Back from drug ban, Cowboys’ Gregory speaks of deeper issues
Now that he’s on the verge of playing after a year away from the NFL, the former Nebraska standout wants people to know there are deeper issues of mental health that Gregory isn’t comfortable discussing in detail publicly.
“I was self-sabotaging,” Gregory said Monday in his first group session with reporters at training camp in California. “Anybody that deals with what I have to deal with and what I’ve gone through and understands the process of what I’ve been through, I think can understand there’s also a mental aspect to it along with emotional.”
Gregory was suspended three times in less than a year, the last a yearlong ban for multiple violations of the league’s substance-abuse policy. He missed the 2017 season and waited an extra six months to apply for reinstatement to try to improve his chances.
The detailed application included letters of recommendation from several teammates, most notably 2016 All-Pro linebacker Sean Lee, and won the approval of Commissioner Roger Goodell in time for Gregory to join the Cowboys at camp.
Gregory’s time away included stints in rehab and therapy, and the 25-year-old acknowledged that he had to learn to take those efforts more seriously.
“It’s not just somebody walking around carelessly doing what they want,” Gregory said. “There’s obviously a mental aspect to it that plays a big part in it for me that I’ve had to try to figure out. The moment I took a more serious approach to that with my therapy and the more people around me understood what I was going through mentally, made it a lot easier for me to get right.”
The Cowboys drafted Gregory late in the second round in 2015. He was considered a first-round talent before testing positive for marijuana at the combine.
Gregory made it through his first season without getting suspended, missing four games with an ankle injury but going without a sack in his 12 appearances. The first suspension was announced in the offseason, followed by a 10-game ban before the four-game suspension had expired.
He played the final two games in 2016, finally getting his first sack in the finale when the Cowboys had already wrapped up the NFC East title. The third suspension hit before Dallas lost a divisional playoff game to Green Bay.
“We try to keep our eyes wide open about what any issues a player might have coming in and we’re optimistic if we put them in the right environment they can respond the right way,” coach Jason Garrett said. “It will not be 100 percent successful. But we’ve had a lot of players who have grown a lot in our organization.”
The Cowboys brought Gregory along slowly at camp, first allowing him to participate in pre-practice walkthrough sessions. Individual drills in practice were next, and finally some 11-on-11 work for the first time this week.
Owner Jerry Jones, never afraid to gamble on draft picks and equally willing to stick with them, said he thinks Gregory can be ready for the opener at Carolina on Sept. 9.
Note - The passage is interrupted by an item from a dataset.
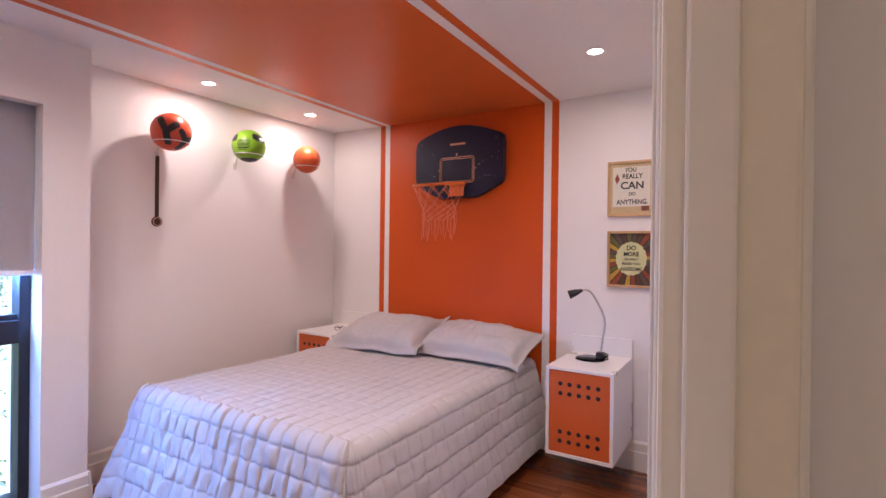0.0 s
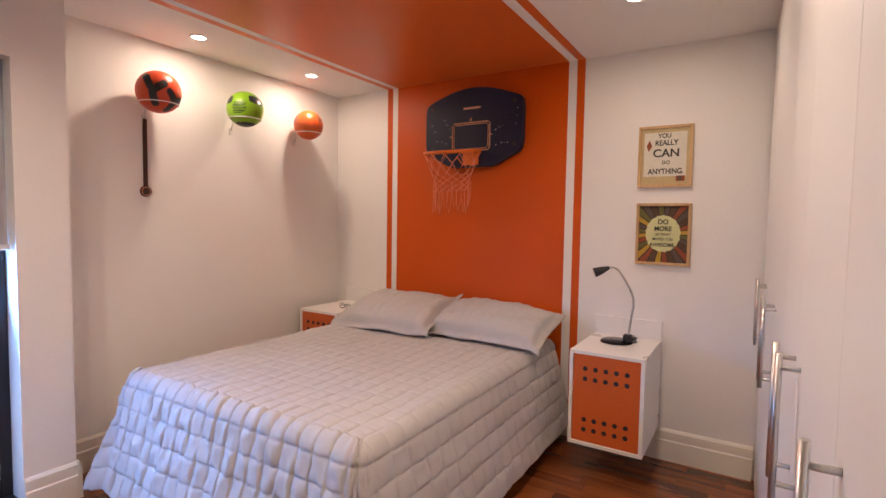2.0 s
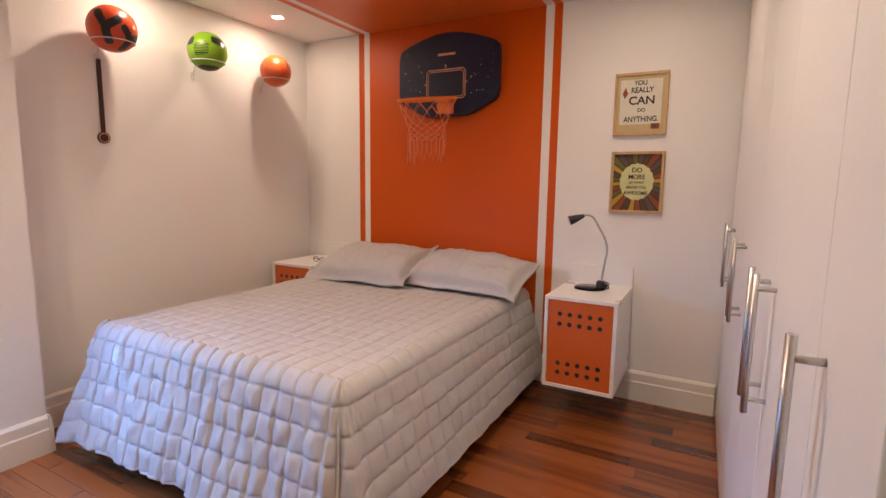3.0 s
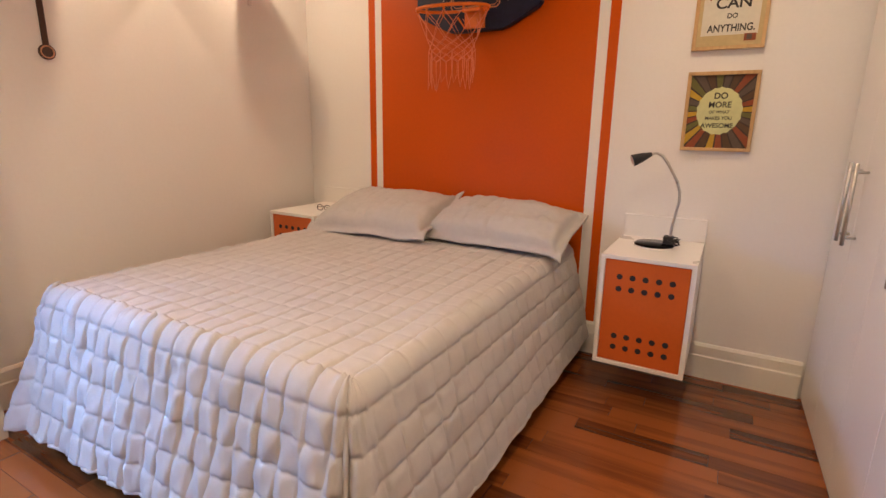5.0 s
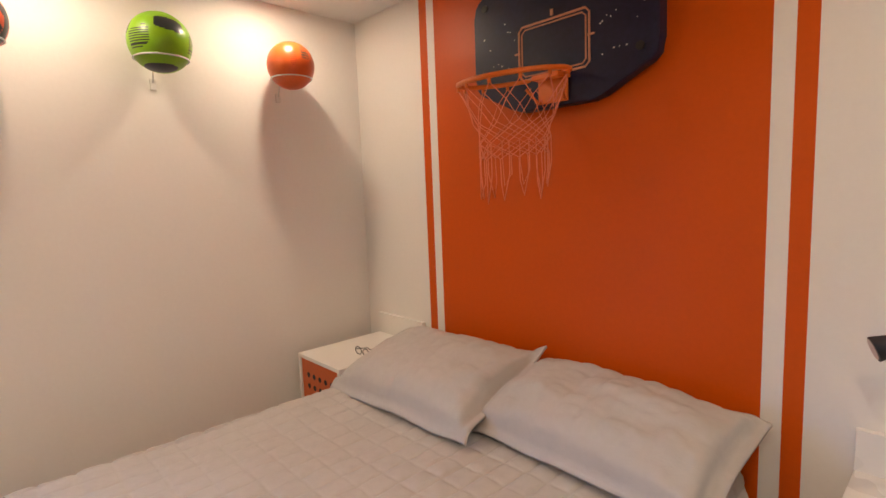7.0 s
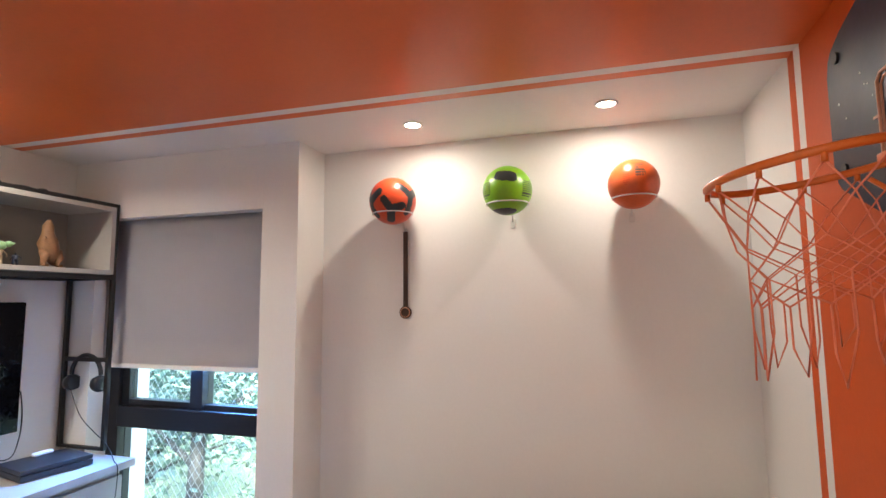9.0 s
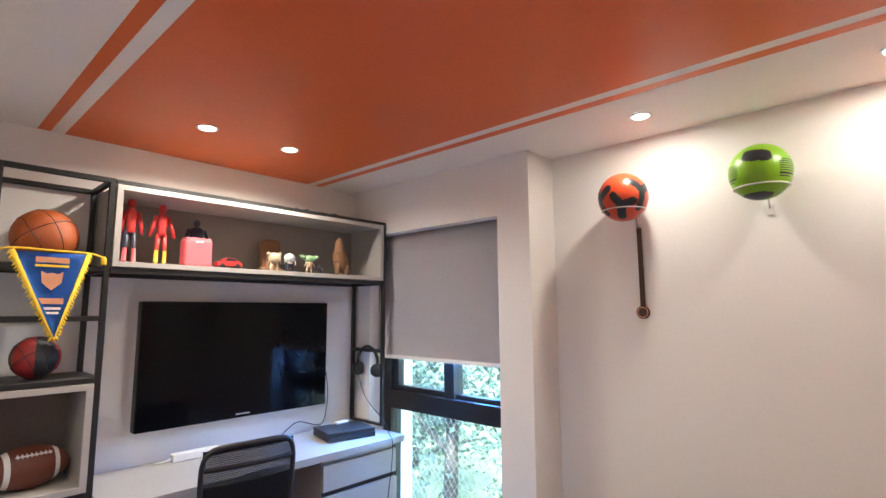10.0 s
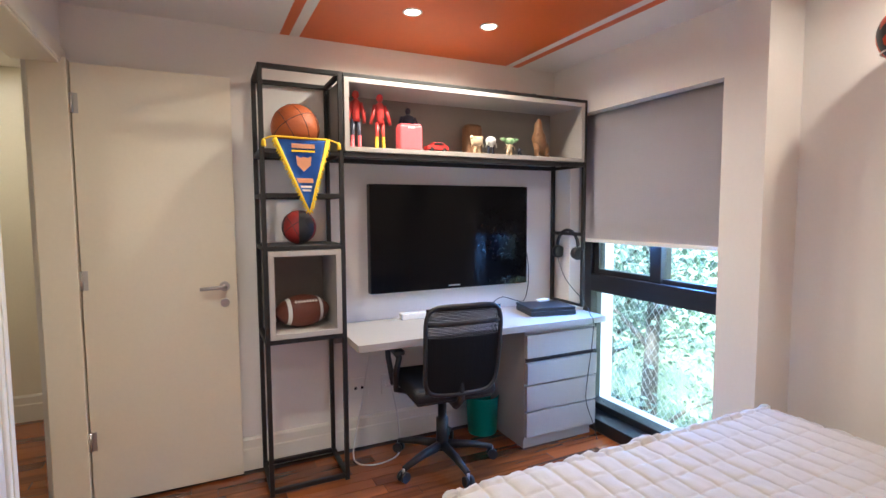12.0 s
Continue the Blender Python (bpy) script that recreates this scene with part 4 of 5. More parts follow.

“We certainly have had players that have had challenges with dependence,” Jones said. “Now the problem is reality sets in and you have numbers and roster spots. You get the old adage of, ‘Well, he wouldn’t be doing that for a down-the-line guy or he wouldn’t be that tolerant of a down-the-line guy.’ That’s actually very true.”
Three years after vowing to Jones that he would do his best to overcome the issues that led to him slipping in the draft, Gregory is cautiously optimistic that can deliver with his second chance.
“I think first and foremost they like me as not only a player but as a person,” Gregory said. “I’ve always tried to do the right thing. I know I always haven’t. But I’ve tried. I think they realized I was a person in need and sticking by me throughout that tough part and even now has been real important for me to get back. And I think it’s worked.”
The Cowboys and Gregory will find out soon enough.